Schaue Dir Computerschachdatenbanken an.
Hoffe das klingt jetzt nicht überheblich aber ich habe schon mehr als 100.000 Engine - Engine Partien in den letzten 12 Jahren spielen lassen. Schaue sehr gerne zu (natürlich nicht bei allen) ...
Hier laufen gerade 5 Turniere mit 40 in 20 zeitgleich. Die Wahrscheinlichkeit ist höher eine wirklich spannende Partie zu beobachten. Meist sind es aber immer wieder die gleiche Engines die dann beteiligt sind.
Stockfish
Du spricht von Stockfish !!
Nach jetzt fast 100 Partien eine 48% Remisquote, keine Kurzpartie von unter 35 Zügen.
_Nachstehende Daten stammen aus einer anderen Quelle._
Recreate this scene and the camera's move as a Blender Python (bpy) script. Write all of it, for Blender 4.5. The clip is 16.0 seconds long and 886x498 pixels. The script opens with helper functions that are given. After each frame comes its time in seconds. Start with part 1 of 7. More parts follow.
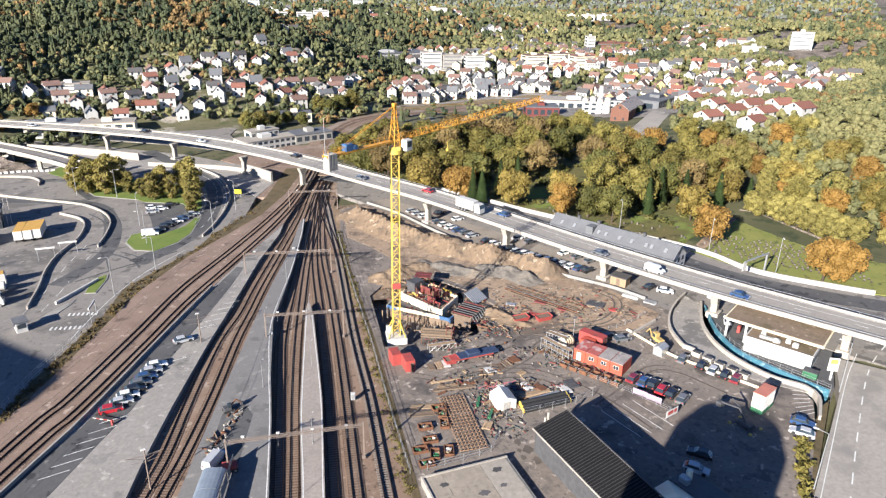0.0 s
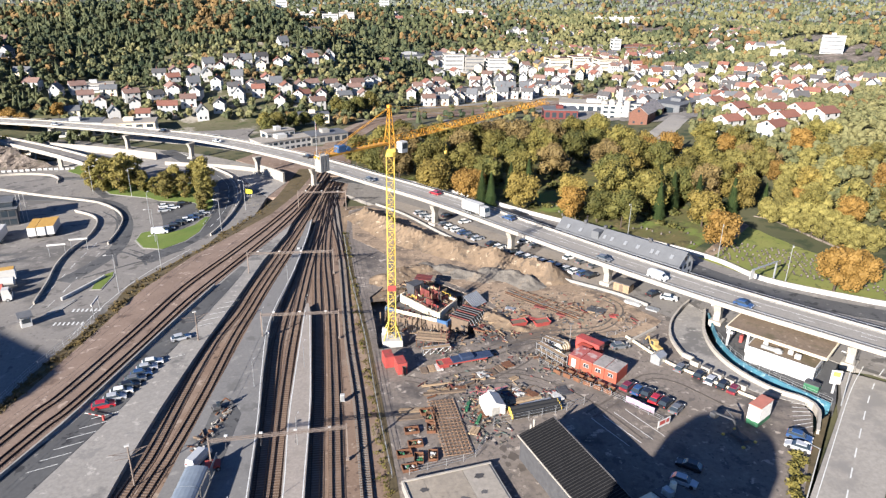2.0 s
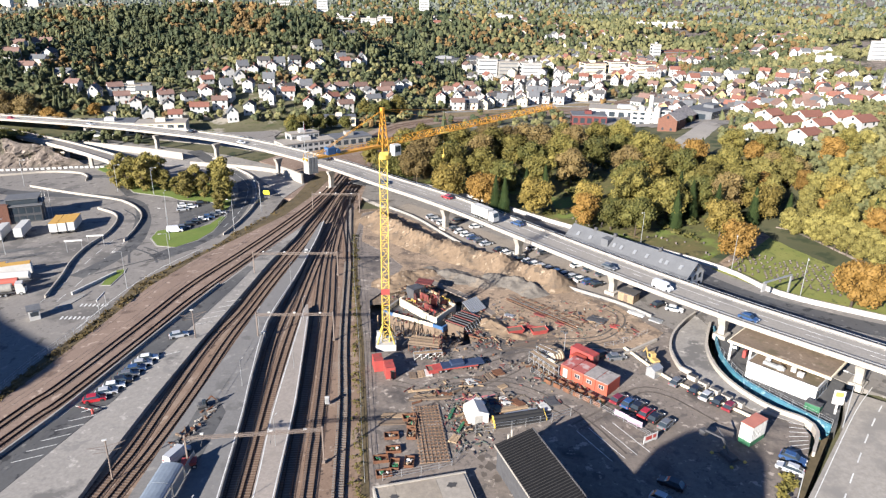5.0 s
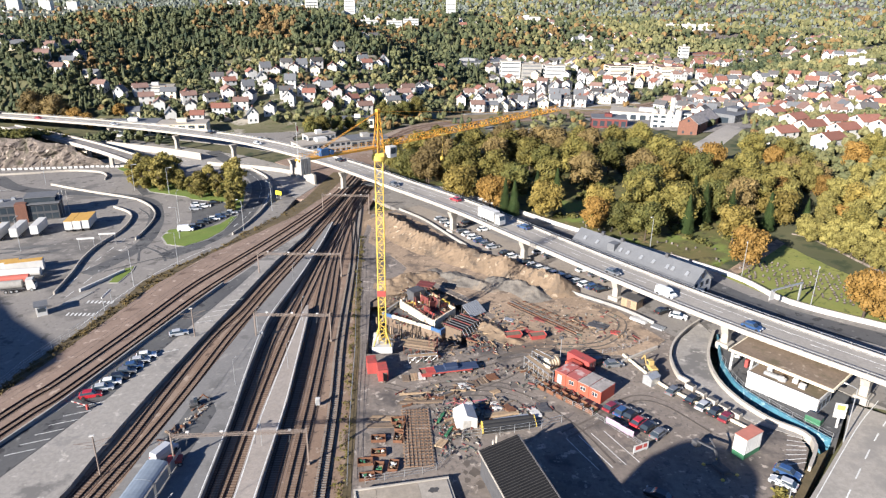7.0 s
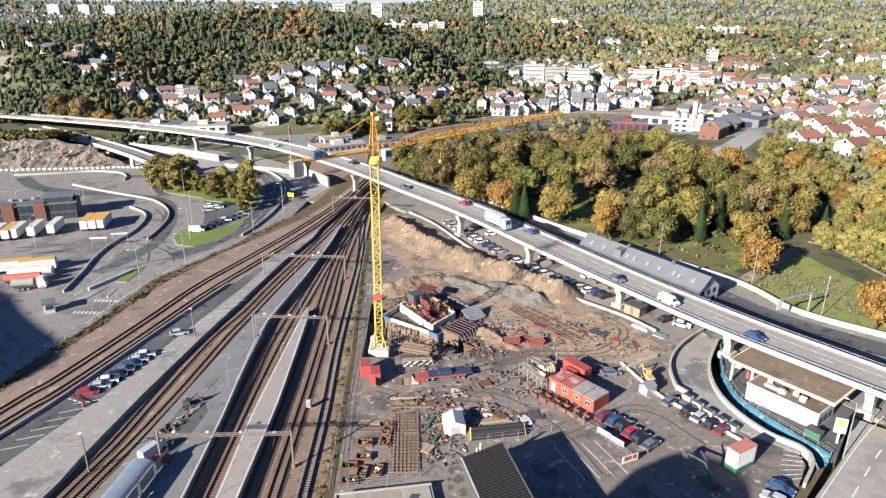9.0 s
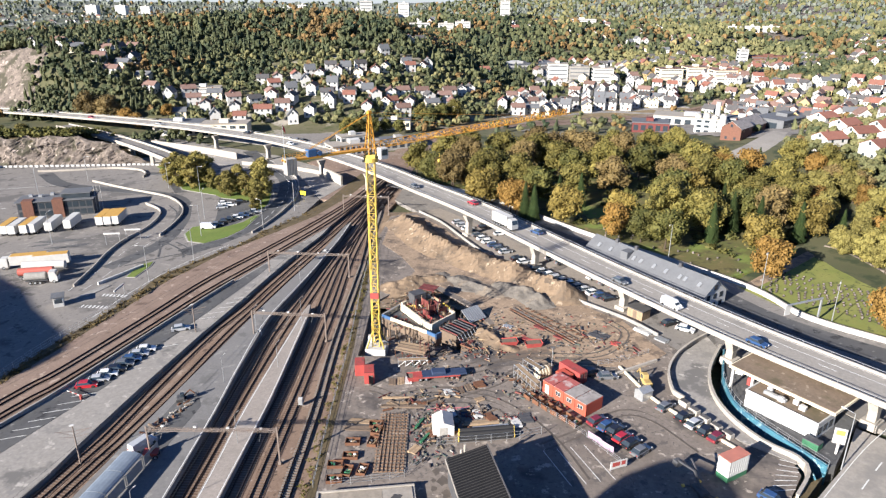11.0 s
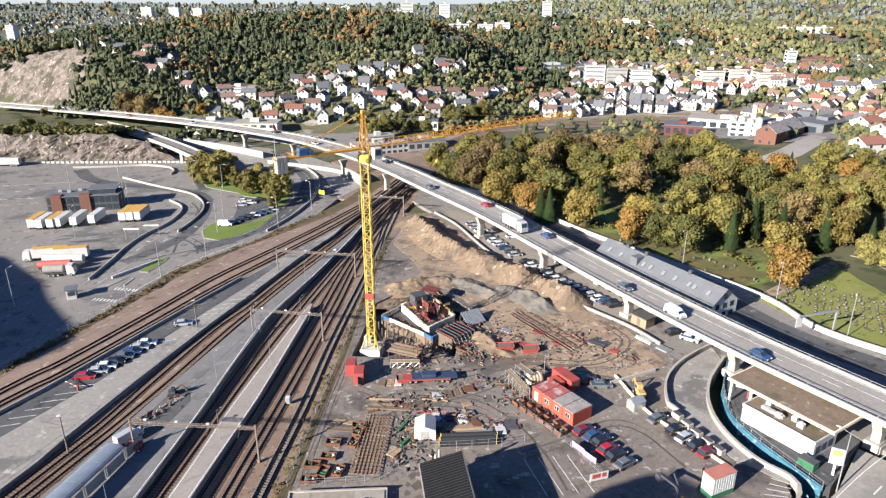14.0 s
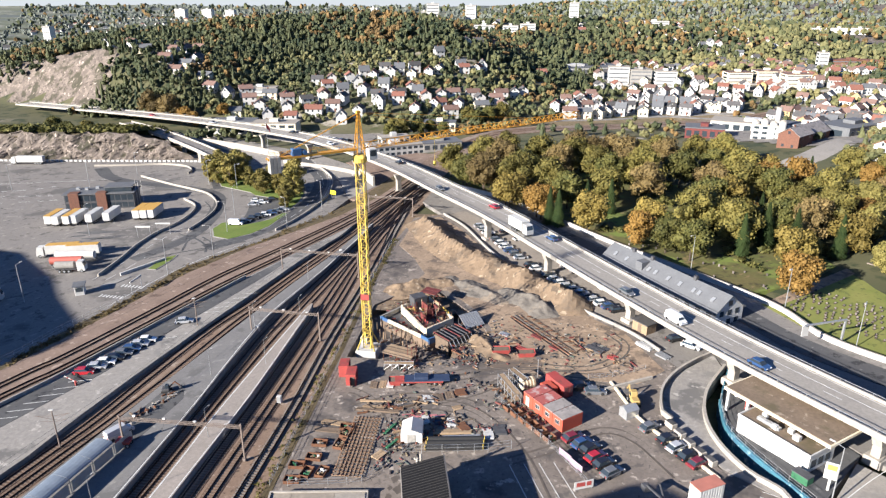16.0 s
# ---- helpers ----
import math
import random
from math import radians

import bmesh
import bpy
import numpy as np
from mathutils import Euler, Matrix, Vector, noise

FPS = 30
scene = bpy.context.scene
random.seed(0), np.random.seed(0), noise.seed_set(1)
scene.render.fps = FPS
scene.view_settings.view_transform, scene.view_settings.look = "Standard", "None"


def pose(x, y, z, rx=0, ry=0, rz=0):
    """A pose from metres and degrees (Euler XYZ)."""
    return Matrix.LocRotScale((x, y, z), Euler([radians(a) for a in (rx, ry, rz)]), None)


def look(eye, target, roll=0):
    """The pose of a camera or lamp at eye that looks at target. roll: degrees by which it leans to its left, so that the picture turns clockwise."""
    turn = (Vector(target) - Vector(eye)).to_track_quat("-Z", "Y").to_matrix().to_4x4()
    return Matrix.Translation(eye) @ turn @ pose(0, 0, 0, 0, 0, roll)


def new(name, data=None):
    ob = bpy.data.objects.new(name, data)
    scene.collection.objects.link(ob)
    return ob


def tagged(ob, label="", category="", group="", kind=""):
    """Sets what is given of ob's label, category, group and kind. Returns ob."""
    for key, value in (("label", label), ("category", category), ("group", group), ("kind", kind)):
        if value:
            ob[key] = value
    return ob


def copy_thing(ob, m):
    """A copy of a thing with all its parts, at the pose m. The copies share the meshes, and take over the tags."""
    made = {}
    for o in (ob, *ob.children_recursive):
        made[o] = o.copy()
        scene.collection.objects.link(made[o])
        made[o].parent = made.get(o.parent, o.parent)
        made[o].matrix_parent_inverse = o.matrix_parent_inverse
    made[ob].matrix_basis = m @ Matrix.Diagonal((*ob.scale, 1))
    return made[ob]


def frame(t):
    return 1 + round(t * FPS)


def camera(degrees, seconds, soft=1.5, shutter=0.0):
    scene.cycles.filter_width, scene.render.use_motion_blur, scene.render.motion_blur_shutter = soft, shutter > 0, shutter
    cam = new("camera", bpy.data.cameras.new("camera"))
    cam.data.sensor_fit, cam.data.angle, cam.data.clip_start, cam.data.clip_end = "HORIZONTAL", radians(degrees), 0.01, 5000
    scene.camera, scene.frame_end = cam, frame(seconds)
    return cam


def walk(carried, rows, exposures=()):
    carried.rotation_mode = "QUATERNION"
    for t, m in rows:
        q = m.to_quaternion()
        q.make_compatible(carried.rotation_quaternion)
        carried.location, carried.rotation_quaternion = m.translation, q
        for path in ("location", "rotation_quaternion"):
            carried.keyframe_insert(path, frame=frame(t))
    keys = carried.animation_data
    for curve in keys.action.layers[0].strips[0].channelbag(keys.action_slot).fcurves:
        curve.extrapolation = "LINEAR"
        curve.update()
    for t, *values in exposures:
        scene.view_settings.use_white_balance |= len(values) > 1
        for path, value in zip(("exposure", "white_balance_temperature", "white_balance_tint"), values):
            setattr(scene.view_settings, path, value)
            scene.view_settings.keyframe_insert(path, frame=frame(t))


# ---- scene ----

Mein Gott was ist aus dieser Engine geworden.
Bei Glaurung 2 waren die Remisquote durchschnittlich bei 28% und die meisten Kurzpartien von allen mir bekannten Engines wurden erspielt.
Die Engine ist nun deutlich besser aber spielt so unaufällig wie ein Fruit.
Finde das total schade ... aber vielleicht habe ich von den ganzen neuen Engines und Versionen einfach noch nicht genug Partien gesehen.
Glaurung war mit Abstand meine Lieblingsengine ... erinnerte mich an Phalanx oder AnMon aus früheren Zeiten.
Stimme aber auch mit vielen Dingen überein.
Shredder ist und war immer schon sehr gut im Endspiel.
Shredder ist einfach perfekt für eine Computerschachprogramm.
Sehr sehr gutes Zeitmanagement, kein langweiliges herumstochern in Endspielen ... erkennt ein Remis, spielt auf Remis und zeigt es korrekt sehr früh an. Spielt stark in der Eröffnung (auch ohne Buch schön zu sehen). Schaust Du Dir Ktulu ohne Buch an denkst Du an den Mach 3 oder Mach 4 ... Springer am Rand und so Scherze sind keine Seltenheit.
Noch ein Beispiel:
Johan de Koning (TheKing) betrachtet seine Engine als positionelles Programm.
Seinerzeit erstaunten die User die vielen schnellen Mattkombinationen von TheKing.
TheKing hat sehr viel Wissen über Mattangriffe aber nur deswegen wird TheKing nicht zum Taktiker.
Und nur weil Bright in solchen Stellungen auftrumpfen kann wird Bright nicht zum Taktiker.
Bright versucht aber taktische Stellungen zu erzeugen, geht aber gegen Programme wie Shredder, Rybka und anderen total baden. Wird einfach ausgerechnet, wie auch Smarthink der noch aggressiver öffnet als Shredder aber dann einfach ausgerechnet wird.